Tja. Für Hunde scheint das nicht zu gelten. Hunde sollen gefälligst bereits beim ersten Treffen die Hosen runter lassen, denn wir wollen schnell vorwärts kommen. Was wäre das für ein Hundetrainer der mehr als ein paar Stunden in ein Thema investieren muss? Und was sagt es über den Hundehalter aus der monate-, vielleicht jahrelang, an einem Thema arbeitet? Nichts Gutes. Aber wieso haben solche Angebote so einen Erfolg? Weil sie wirken. Ist der Hund erst mal erfolgreich traumatisiert, wird er sich nicht mehr wehren. Er hat erfolgreich gelernt diesen Missbrauch über sich ergehen zu lassen, so wie Kinder irgendwann nicht mehr schreien wenn sie von einem Elternteil verprügelt werden. Man lernt alles auszuhalten. Man lernt stark zu sein. Man lernt diese Situationen irgendwie "auszuklammern" aus dem normalen Leben, wie ein kurzer Hagelschauer im Sommer, der sich deplatziert anfühlt und nicht ins Gesamtbild passt. Aber..? Man hat vielleicht das Verhalten modifiziert. Vielleicht hat man den Hund so gedeckelt das er sich nie wieder zur Wehr setzt. Aber man hat mit Sicherheit nicht an seinen Gefühlen gearbeitet. Man hat ihm nicht beigebracht das andere Hunde nicht gefährlich sind, keine Konkurrenz darstellen oder das er Fähigkeiten im Umgang mit anderen Hunden haben darf und dazu zählen auch adäquate Konfliktstrategien. Im besten Fall - für den Menschen - hat man den Hund so stark traumatisiert das er zu den Kindern zählt die eben nicht alt werden, auch wenn sie keinen Suizid begehen können. Im weniger guten Fall entwickelt sich das Trauma zur ausgewachsenen Soziopathie. Ich nehme aber an das diese Fälle dann nicht in einer Erfolgsstatistik der betreffenenden "Resozialisierungshundeschule" auftauchen, nein, dann sind vermutlich die Besitzer schuld weil sie das Trauma nicht strategisch genug durchgeführt haben.

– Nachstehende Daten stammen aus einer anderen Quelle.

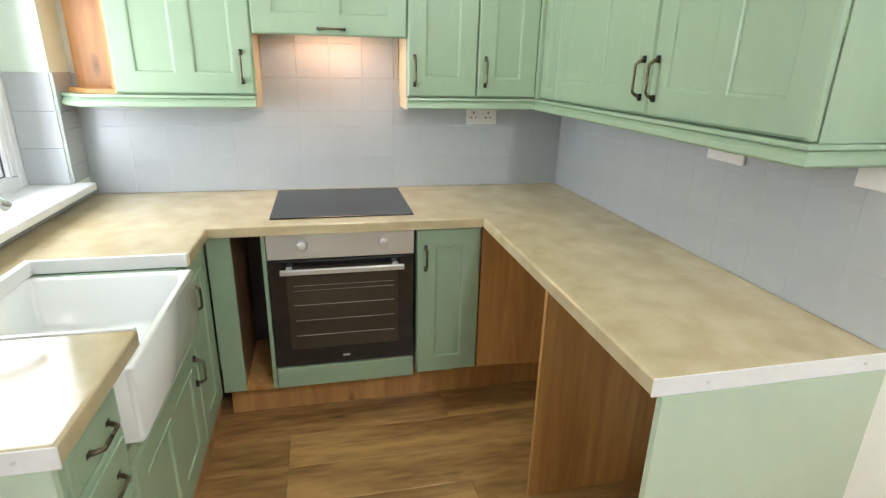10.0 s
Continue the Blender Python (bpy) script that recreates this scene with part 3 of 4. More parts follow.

Man sieht, das Thema nimmt mich mit. Persönlich wie auch beruflich. Ich und Traumata sind enge Freunde geworden über die Jahre und hier kommt nur der Gamechanger: Es gibt noch ein alternatives Ende. Wer das eigene Trauma erkennt und daran arbeitet, kann vielleicht nicht alle Folgeschäden beheben, aber er kann sich dieser bewusst werden und Strategien erlernen um mit ihnen umzugehen.
Es ist nur ein verwackeltes Foto. Ein Foto zweier wundervoller Mensch-Hund-Teams die sich gegen strategische Traumatisierung entschieden haben und ihren beiden Hündinnen einen sanften Weg anbieten Freunde zu werden. Ein Weg, der auf Freiwilligkeit, Aufarbeitung von Emotionen, Erlernen von anderen Strategien, Erfahren von Empathie und ganz viel Vorbildverhalten durch die Bezugspersonen basiert. Ein Weg der lange ist, der emotional ist, der manchmal laut und ungemütlich ist. Aber auch ein Weg ohne Zwang, ohne Gewalt und ohne das Gesicht zu verlieren. Denn so können Freundschaften entstehen. Nur so. Deshalb darf Marx noch ein zweites Mal auftreten: "Die Menschen schreiben ihre eigene Geschichte nicht auf die Art und Weise, wie sie ihnen gefällt, sondern durch Umstände die sie nicht selber gewählt haben". Lasst uns gute Umstände schaffen für unsere Hunde, damit sie eine schöne Geschichte schreiben dürfen!